だが、目先に関していえば、日本の利益はきわめて偏ったものであり、実現も難しい。

まず、北朝鮮によるミサイル発射の脅威を和らげることが挙げられる。日本の北部地域では、ミサイル発射を知らせる緊急警報が厳然たる現実になっている。今年1月には東京でも初のミサイル避難訓練が行われた。

日本が北朝鮮のミサイル発射に不安を抱くのは当然だ。だが、米ワシントンで、日本が経験しているこの手のミサイル問題が大きな関心を集めることはないかもしれない。米国政府にとっては、核実験と大陸間弾道ミサイル(ICBM)の発射実験のほうがより大きな問題だからだ。マイク・ポンペオ米中央情報局(CIA)前長官は、国務長官就任に向けた上院の公聴会で、「(米朝首脳会談の)目的は米国への脅威に対処することにある」と述べている。

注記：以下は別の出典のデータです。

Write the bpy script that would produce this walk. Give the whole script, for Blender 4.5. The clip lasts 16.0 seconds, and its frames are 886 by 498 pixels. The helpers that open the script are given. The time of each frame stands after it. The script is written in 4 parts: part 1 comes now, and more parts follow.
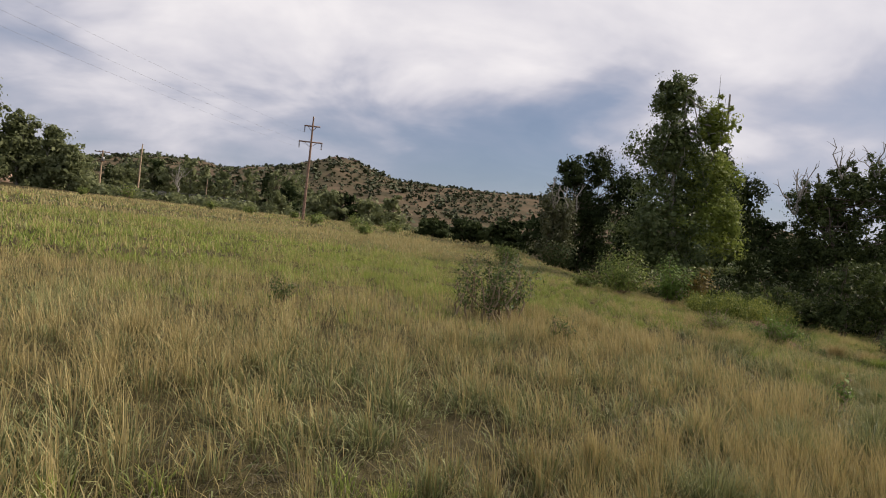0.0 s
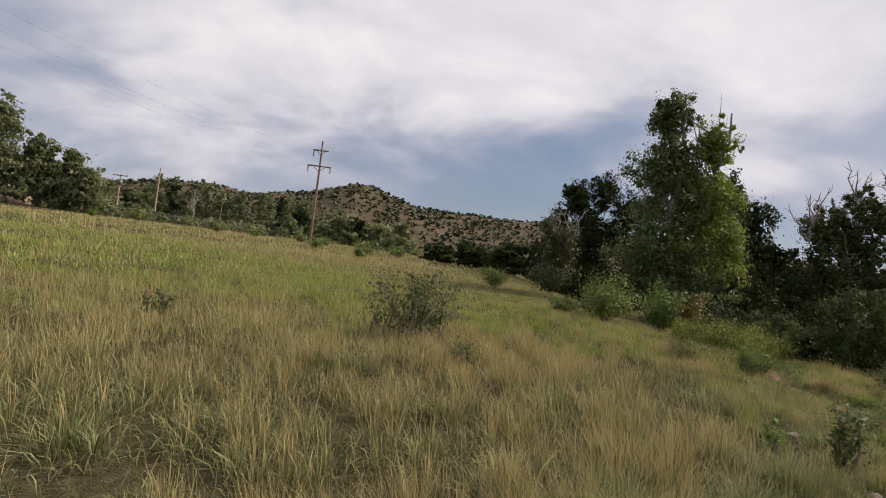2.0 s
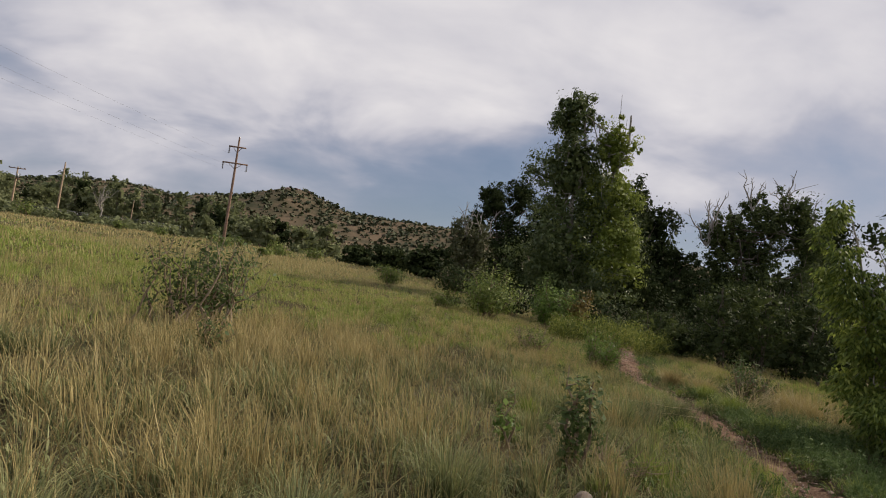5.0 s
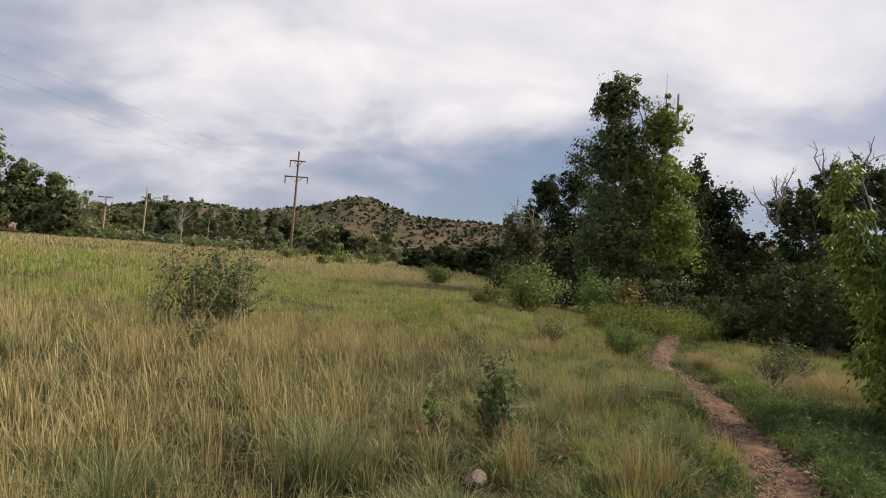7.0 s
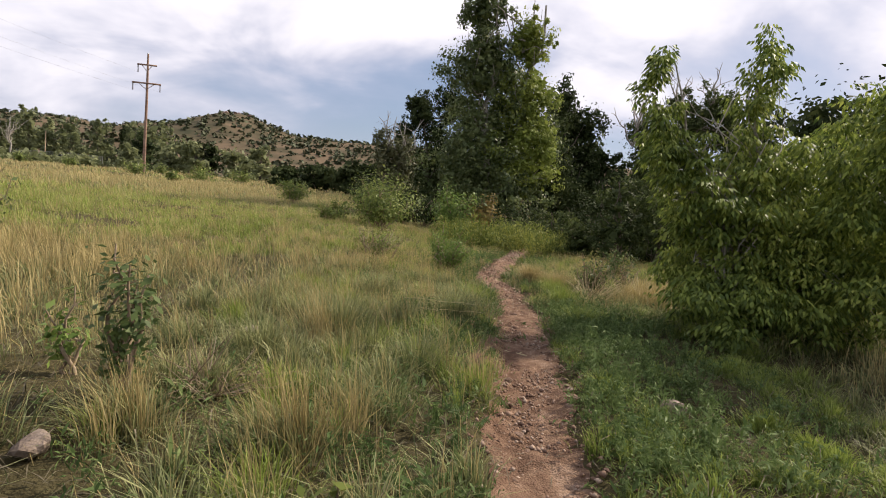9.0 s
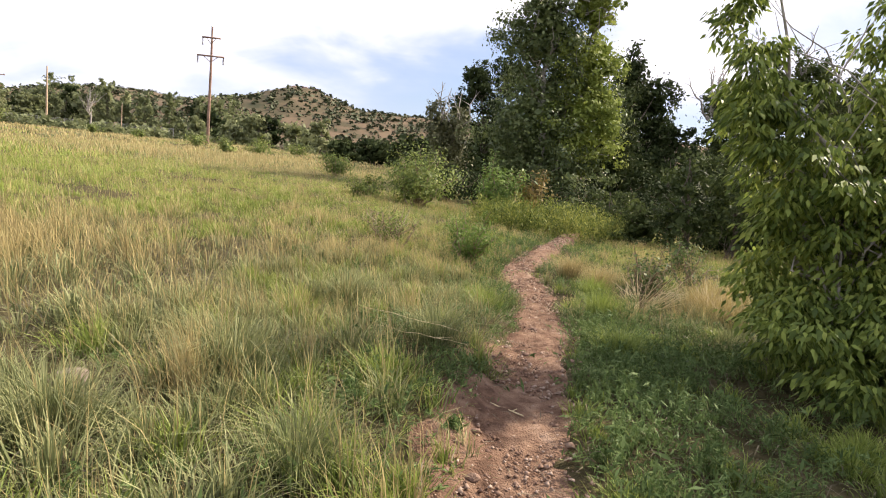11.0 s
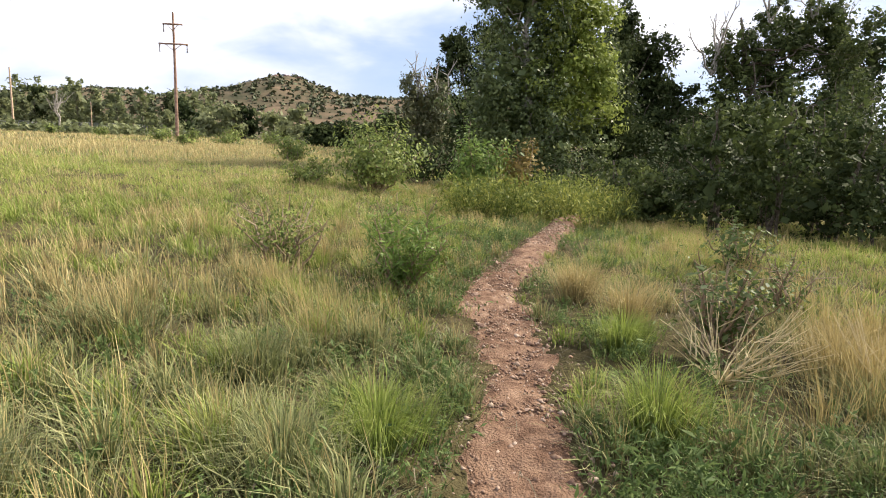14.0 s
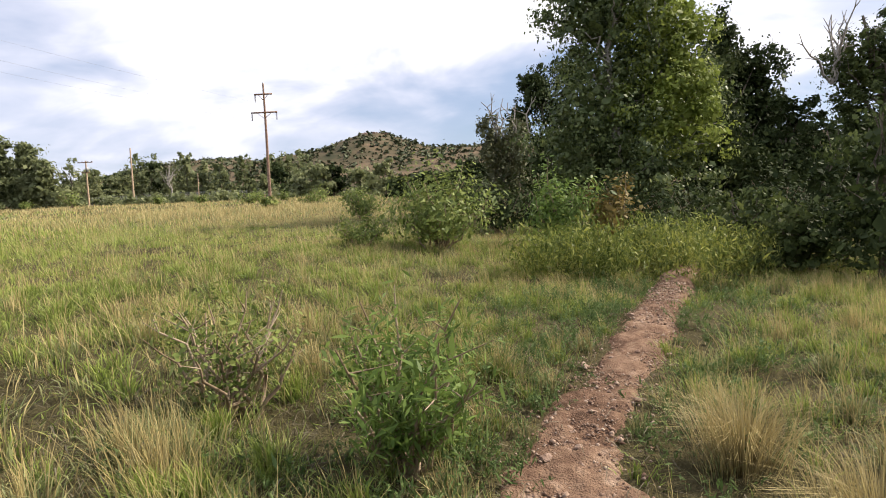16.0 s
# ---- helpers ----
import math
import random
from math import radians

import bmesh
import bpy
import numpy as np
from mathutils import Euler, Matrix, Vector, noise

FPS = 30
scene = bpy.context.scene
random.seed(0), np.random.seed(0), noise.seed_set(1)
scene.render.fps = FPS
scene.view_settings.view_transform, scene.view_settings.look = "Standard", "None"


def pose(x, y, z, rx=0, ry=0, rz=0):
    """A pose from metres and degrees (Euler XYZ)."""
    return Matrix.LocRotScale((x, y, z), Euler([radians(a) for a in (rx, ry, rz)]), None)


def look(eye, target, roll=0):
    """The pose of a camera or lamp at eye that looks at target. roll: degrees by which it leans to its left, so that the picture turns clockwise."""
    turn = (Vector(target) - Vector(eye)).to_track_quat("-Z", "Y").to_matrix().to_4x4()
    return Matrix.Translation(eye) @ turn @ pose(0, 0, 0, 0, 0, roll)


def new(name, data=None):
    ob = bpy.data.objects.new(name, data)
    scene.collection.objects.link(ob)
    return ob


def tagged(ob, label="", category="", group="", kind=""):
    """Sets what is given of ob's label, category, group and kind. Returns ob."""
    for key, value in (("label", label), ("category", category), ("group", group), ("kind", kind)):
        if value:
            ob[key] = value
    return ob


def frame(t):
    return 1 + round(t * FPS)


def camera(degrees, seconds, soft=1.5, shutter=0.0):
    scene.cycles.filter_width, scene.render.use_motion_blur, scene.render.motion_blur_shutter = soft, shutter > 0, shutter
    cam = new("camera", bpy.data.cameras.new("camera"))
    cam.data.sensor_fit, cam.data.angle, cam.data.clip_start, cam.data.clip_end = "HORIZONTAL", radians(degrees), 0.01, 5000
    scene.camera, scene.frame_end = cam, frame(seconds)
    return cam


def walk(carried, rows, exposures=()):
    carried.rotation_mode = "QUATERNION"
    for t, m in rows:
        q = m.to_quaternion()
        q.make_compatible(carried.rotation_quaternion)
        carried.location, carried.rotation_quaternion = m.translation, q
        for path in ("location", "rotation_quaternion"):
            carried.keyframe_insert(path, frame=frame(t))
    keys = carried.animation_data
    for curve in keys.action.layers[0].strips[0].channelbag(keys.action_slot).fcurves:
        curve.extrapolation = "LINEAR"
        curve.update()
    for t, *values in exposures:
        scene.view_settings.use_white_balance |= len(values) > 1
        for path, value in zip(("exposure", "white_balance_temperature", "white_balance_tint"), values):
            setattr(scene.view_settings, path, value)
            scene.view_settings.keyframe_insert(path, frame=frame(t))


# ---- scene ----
# the walk
cam = camera(76.0, 16.0, 1.0)
PATH = [
    (0.0, look((-8.820, -6.814, 1.982), (-8.373, 3.175, 1.879), 6.24)),
    (0.5, look((-8.338, -6.500, 2.025), (-8.103, 3.497, 2.121), 7.05)),
    (1.0, look((-7.781, -6.235, 2.042), (-7.660, 3.760, 2.322), 6.45)),
    (1.5, look((-7.174, -5.855, 1.945), (-7.123, 4.143, 2.146), 6.26)),
    (2.0, look((-6.558, -5.430, 1.886), (-6.540, 4.565, 2.229), 6.98)),
    (2.5, look((-6.008, -5.210, 1.863), (-6.095, 4.774, 2.417), 6.87)),
    (3.0, look((-5.519, -4.826, 1.766), (-5.493, 5.154, 2.396), 7.66)),
    (3.5, look((-5.117, -4.649, 1.641), (-4.965, 5.309, 2.542), 7.20)),
    (4.0, look((-4.666, -4.162, 1.627), (-4.105, 5.786, 2.480), 7.01)),
    (4.5, look((-4.295, -4.047, 1.569), (-3.360, 5.879, 2.342), 7.72)),
    (4.7, look((-4.170, -4.045, 1.593), (-3.065, 5.869, 2.291), 7.71)),
    (6.8, look((-2.911, -4.331, 1.656), (-2.729, 5.658, 2.082), 3.73)),
    (7.0, look((-2.723, -4.153, 1.620), (-2.830, 5.834, 2.117), 4.31)),
    (7.5, look((-2.327, -3.970, 1.624), (-2.748, 6.006, 2.186), 4.43)),
    (8.0, look((-1.936, -3.612, 1.535), (-1.120, 6.349, 1.856), 4.84)),
    (8.2, look((-1.813, -3.468, 1.479), (-0.346, 6.422, 1.532), 4.87)),
    (10.3, look((-0.452, -1.826, 1.418), (1.663, 7.894, 0.390), 4.27)),
    (10.5, look((-0.395, -1.607, 1.456), (1.364, 8.178, 0.380), 4.61)),
    (11.0, look((-0.226, -1.174, 1.519), (0.710, 8.707, 0.300), 5.37)),
    (11.5, look((-0.055, -0.623, 1.474), (1.033, 9.222, 0.100), 5.80)),
    (12.0, look((0.152, -0.010, 1.467), (1.397, 9.820, 0.114), 5.22)),
    (12.5, look((0.327, 0.501, 1.491), (1.491, 10.343, 0.158), 4.37)),
    (13.0, look((0.533, 1.207, 1.470), (1.653, 11.039, 0.029), 2.97)),
    (13.5, look((0.738, 1.850, 1.440), (1.844, 11.652, -0.202), 0.81)),
    (14.0, look((0.872, 2.534, 1.435), (1.884, 12.363, -0.101), 1.79)),
    (14.5, look((1.055, 3.130, 1.494), (1.927, 13.011, 0.224), 2.71)),
    (15.0, look((1.181, 3.762, 1.470), (1.863, 13.667, 0.274), 2.02)),
    (15.5, look((1.309, 4.343, 1.528), (1.519, 14.295, 0.580), 0.75)),
    (16.0, look((1.459, 5.034, 1.553), (0.865, 14.988, 0.794), -2.42)),
]
walk(cam, PATH, ((0.0, -0.08, 6800, 14), (3.0, -0.15, 6800, 13), (4.7, -0.28, 6800, 13), (6.8, 0.0, 6800, 13), (8.2, 0.1, 6800, 14), (10.3, 0.94, 6780, 16), (12.5, 1.08, 6720, 16), (14.0, 1.04, 6650, 12), (15.0, 0.97, 6650, 12), (16.0, 0.72, 6650, 12)))

# world, sun, exposure
SUN_BEARING, SUN_ELEVATION = 71.0, 40.0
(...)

北朝鮮による核やICBM実験の中止宣言を、米国政府は歓迎した。だが、これは米国の同盟関係にくさびを打ち込む分断戦略を予感させるものでもある。中・短距離ミサイルが同盟国に及ぼす脅威に対処することなく、米国が自らの国益だけを優先させる可能性に、北朝鮮はつけ込もうとしているのかもしれない。